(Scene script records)
□ □ □ □

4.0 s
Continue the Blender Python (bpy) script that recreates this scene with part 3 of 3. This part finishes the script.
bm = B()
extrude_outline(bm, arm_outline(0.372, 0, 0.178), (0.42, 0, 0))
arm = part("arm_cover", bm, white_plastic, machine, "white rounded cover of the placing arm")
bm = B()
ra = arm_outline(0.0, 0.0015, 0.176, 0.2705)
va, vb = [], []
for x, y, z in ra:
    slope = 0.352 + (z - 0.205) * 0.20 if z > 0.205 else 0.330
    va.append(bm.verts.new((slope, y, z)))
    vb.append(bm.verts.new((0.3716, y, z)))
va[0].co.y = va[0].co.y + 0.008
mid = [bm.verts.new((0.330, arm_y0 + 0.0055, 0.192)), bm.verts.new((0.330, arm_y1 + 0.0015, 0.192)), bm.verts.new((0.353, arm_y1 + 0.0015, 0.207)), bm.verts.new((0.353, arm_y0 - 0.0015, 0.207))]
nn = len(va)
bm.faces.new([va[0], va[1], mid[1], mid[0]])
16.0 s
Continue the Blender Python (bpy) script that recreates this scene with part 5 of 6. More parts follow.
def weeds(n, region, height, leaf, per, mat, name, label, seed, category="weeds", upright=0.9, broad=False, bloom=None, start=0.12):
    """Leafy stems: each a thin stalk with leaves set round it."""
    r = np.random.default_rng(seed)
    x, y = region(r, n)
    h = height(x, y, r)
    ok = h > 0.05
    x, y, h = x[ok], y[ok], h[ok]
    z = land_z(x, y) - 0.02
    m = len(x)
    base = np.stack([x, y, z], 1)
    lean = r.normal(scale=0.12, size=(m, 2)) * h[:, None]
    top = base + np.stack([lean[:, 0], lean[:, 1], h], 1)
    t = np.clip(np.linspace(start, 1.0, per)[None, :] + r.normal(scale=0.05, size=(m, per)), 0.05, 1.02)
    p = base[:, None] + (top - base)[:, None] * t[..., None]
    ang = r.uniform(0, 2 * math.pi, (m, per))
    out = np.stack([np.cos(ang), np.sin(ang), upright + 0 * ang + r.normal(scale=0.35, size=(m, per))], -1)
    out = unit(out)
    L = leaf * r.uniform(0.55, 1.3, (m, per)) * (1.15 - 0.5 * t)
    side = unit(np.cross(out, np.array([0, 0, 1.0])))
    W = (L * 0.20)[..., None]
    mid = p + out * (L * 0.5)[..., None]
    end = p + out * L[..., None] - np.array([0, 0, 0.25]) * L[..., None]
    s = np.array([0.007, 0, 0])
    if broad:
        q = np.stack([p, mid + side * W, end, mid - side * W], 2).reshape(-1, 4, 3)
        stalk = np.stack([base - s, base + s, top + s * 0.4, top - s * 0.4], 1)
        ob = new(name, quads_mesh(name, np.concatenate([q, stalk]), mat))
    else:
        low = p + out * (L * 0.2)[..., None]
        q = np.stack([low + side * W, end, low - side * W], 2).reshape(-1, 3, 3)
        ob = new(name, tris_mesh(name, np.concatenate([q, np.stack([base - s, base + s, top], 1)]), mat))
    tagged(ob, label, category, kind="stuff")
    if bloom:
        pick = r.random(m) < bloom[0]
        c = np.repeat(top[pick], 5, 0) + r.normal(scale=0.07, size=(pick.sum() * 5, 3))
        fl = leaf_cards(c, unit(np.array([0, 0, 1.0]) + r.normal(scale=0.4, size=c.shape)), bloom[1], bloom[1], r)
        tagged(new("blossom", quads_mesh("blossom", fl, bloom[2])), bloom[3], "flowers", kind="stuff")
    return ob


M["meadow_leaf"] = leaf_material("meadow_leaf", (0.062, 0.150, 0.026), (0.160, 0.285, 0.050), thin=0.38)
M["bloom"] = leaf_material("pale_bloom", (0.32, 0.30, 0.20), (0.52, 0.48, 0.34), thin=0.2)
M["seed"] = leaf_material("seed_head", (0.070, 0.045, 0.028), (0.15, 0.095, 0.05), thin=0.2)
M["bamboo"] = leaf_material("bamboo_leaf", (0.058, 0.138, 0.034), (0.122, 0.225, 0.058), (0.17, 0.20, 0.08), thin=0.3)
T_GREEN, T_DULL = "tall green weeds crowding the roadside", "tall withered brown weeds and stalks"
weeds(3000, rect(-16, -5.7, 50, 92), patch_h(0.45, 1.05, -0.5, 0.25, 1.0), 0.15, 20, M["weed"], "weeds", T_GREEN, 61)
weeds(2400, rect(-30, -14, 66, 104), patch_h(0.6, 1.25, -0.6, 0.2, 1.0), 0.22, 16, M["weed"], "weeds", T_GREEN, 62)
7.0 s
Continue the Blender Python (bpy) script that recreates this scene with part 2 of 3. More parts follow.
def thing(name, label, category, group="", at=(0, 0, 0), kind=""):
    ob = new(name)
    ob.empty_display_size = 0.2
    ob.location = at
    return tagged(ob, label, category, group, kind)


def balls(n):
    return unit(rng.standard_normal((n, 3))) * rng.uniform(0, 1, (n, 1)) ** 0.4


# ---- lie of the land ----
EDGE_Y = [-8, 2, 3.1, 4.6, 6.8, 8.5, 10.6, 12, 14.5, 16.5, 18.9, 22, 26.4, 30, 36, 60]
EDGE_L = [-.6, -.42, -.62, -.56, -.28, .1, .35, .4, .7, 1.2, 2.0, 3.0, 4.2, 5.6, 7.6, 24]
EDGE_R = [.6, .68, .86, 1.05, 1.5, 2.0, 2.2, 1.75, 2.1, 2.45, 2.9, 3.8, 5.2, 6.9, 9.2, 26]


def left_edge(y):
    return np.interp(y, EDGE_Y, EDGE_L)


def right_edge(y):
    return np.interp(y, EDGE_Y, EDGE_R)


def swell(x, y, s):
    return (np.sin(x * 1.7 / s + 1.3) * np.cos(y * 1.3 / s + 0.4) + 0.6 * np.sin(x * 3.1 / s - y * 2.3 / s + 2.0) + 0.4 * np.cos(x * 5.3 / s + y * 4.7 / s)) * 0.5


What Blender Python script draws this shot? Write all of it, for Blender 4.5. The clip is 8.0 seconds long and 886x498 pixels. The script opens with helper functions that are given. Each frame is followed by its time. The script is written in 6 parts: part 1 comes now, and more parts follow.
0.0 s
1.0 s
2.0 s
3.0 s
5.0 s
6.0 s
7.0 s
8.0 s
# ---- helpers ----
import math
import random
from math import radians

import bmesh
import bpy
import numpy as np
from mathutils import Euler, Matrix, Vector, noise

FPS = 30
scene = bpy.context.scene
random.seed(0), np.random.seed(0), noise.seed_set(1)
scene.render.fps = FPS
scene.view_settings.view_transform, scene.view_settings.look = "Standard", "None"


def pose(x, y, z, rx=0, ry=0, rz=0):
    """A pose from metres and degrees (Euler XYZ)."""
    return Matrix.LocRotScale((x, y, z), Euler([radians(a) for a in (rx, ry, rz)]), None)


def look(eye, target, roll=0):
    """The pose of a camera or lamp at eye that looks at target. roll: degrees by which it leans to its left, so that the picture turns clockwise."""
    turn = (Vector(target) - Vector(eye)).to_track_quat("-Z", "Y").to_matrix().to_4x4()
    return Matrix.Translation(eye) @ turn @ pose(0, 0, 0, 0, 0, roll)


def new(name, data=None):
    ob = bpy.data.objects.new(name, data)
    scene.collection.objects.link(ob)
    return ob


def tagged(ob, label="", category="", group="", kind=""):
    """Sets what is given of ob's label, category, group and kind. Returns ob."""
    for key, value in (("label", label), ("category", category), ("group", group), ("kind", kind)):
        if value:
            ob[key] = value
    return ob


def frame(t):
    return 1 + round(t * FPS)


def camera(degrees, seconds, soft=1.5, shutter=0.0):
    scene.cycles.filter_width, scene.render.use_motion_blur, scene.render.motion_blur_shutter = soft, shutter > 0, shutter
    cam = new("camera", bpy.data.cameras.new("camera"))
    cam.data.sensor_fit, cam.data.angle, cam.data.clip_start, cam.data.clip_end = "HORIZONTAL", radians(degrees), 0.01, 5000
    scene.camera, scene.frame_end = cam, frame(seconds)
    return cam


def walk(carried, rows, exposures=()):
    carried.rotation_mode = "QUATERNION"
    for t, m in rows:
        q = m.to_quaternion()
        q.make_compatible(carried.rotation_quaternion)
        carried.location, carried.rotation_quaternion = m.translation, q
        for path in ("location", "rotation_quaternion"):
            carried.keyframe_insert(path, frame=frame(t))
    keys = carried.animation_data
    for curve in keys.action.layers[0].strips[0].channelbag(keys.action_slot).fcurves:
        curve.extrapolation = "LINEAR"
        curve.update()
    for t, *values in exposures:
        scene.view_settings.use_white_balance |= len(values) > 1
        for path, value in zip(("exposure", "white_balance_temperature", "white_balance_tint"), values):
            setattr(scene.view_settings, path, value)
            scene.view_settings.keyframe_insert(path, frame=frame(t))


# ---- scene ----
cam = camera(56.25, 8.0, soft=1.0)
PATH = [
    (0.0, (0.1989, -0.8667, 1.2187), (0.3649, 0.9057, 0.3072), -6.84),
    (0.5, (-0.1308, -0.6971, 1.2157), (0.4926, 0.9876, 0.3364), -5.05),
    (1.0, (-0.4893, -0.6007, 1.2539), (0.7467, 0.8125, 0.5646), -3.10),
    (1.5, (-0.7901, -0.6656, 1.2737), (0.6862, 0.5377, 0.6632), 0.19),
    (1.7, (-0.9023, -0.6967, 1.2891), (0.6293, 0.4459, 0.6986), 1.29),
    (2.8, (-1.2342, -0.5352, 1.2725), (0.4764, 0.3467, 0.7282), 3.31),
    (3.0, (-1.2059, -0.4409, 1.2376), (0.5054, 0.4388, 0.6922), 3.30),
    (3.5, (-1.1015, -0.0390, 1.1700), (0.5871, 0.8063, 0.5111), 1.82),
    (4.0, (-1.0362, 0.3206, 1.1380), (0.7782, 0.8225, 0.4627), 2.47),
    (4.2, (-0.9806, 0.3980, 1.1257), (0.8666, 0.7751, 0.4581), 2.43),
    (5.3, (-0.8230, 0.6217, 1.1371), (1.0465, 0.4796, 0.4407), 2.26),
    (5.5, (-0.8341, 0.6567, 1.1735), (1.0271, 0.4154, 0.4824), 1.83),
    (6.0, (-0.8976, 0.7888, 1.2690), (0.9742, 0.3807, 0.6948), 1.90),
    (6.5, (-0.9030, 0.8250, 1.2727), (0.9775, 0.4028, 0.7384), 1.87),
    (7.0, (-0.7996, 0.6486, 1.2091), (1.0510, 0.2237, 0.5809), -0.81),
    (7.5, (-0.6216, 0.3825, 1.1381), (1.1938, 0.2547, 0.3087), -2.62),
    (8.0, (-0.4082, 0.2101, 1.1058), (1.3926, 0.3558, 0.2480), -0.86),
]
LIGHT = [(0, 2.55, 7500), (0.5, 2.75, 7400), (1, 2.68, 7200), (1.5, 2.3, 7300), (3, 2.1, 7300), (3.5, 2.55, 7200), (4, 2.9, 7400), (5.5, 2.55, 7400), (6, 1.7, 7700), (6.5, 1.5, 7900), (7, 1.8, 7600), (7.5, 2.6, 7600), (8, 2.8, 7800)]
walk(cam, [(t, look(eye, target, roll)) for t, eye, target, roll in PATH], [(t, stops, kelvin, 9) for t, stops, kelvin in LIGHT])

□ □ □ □

**Description of the task**
Repeat, character for character, the lines of the material above from the line with "shutter > 0, shutter" through the line with "setattr(scene.view_settings, path, value)".

**Exercise solution**
    scene.cycles.filter_width, scene.render.use_motion_blur, scene.render.motion_blur_shutter = soft, shutter > 0, shutter
    cam = new("camera", bpy.data.cameras.new("camera"))
    cam.data.sensor_fit, cam.data.angle, cam.data.clip_start, cam.data.clip_end = "HORIZONTAL", radians(degrees), 0.01, 5000
    scene.camera, scene.frame_end = cam, frame(seconds)
    return cam


def walk(carried, rows, exposures=()):
    carried.rotation_mode = "QUATERNION"
    for t, m in rows:
        q = m.to_quaternion()
        q.make_compatible(carried.rotation_quaternion)
        carried.location, carried.rotation_quaternion = m.translation, q
        for path in ("location", "rotation_quaternion"):
            carried.keyframe_insert(path, frame=frame(t))
    keys = carried.animation_data
    for curve in keys.action.layers[0].strips[0].channelbag(keys.action_slot).fcurves:
        curve.extrapolation = "LINEAR"
        curve.update()
    for t, *values in exposures:
        scene.view_settings.use_white_balance |= len(values) > 1
        for path, value in zip(("exposure", "white_balance_temperature", "white_balance_tint"), values):
            setattr(scene.view_settings, path, value)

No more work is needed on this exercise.